#### What is required:
Copy out exactly the lines from the one containing "7. More parts follow." through the end of the records, and no pictures.

---- Extracted information

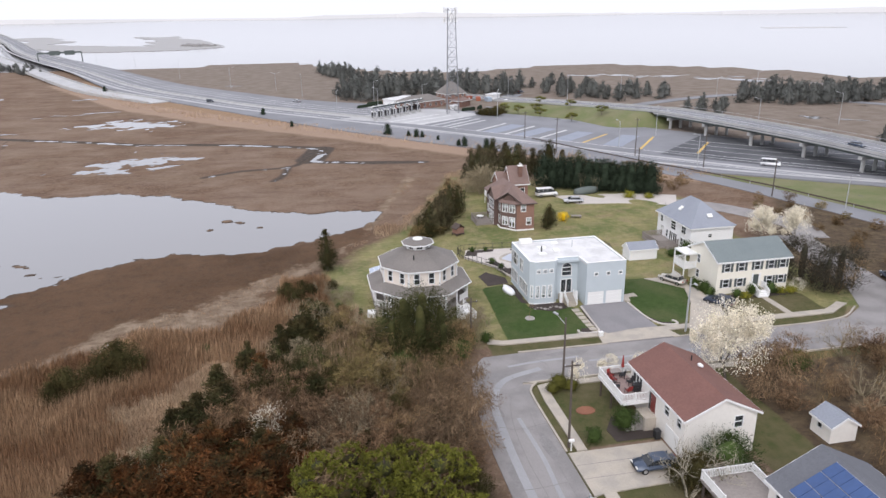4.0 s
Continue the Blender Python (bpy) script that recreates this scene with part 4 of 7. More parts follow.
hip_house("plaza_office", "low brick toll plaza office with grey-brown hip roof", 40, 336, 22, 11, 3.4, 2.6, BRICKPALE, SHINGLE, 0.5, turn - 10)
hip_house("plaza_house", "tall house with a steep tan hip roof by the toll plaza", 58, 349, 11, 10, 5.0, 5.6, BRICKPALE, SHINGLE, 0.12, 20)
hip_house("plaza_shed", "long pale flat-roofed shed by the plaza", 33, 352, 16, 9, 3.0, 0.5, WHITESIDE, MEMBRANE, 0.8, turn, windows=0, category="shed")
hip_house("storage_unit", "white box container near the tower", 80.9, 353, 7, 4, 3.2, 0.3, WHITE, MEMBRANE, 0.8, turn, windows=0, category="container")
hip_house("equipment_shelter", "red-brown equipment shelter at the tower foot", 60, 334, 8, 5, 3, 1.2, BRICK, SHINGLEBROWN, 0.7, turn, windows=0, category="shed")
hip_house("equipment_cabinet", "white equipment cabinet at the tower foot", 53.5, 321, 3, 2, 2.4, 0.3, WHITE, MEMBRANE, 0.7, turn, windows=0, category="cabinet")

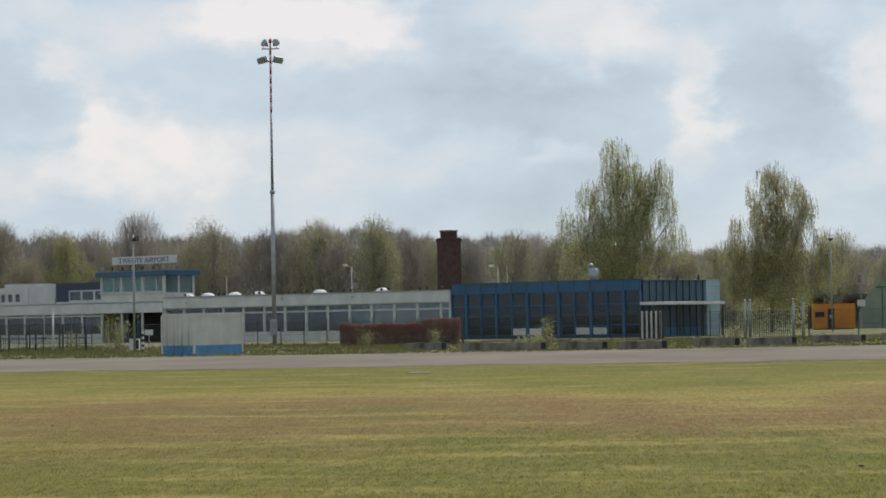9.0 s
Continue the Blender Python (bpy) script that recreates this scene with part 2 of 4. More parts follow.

--------

#### Expected answer:
Continue the Blender Python (bpy) script that recreates this scene with part 4 of 7. More parts follow.
hip_house("plaza_office", "low brick toll plaza office with grey-brown hip roof", 40, 336, 22, 11, 3.4, 2.6, BRICKPALE, SHINGLE, 0.5, turn - 10)
hip_house("plaza_house", "tall house with a steep tan hip roof by the toll plaza", 58, 349, 11, 10, 5.0, 5.6, BRICKPALE, SHINGLE, 0.12, 20)
hip_house("plaza_shed", "long pale flat-roofed shed by the plaza", 33, 352, 16, 9, 3.0, 0.5, WHITESIDE, MEMBRANE, 0.8, turn, windows=0, category="shed")
hip_house("storage_unit", "white box container near the tower", 80.9, 353, 7, 4, 3.2, 0.3, WHITE, MEMBRANE, 0.8, turn, windows=0, category="container")
hip_house("equipment_shelter", "red-brown equipment shelter at the tower foot", 60, 334, 8, 5, 3, 1.2, BRICK, SHINGLEBROWN, 0.7, turn, windows=0, category="shed")
hip_house("equipment_cabinet", "white equipment cabinet at the tower foot", 53.5, 321, 3, 2, 2.4, 0.3, WHITE, MEMBRANE, 0.7, turn, windows=0, category="cabinet")

9.0 s
Continue the Blender Python (bpy) script that recreates this scene with part 2 of 4. More parts follow.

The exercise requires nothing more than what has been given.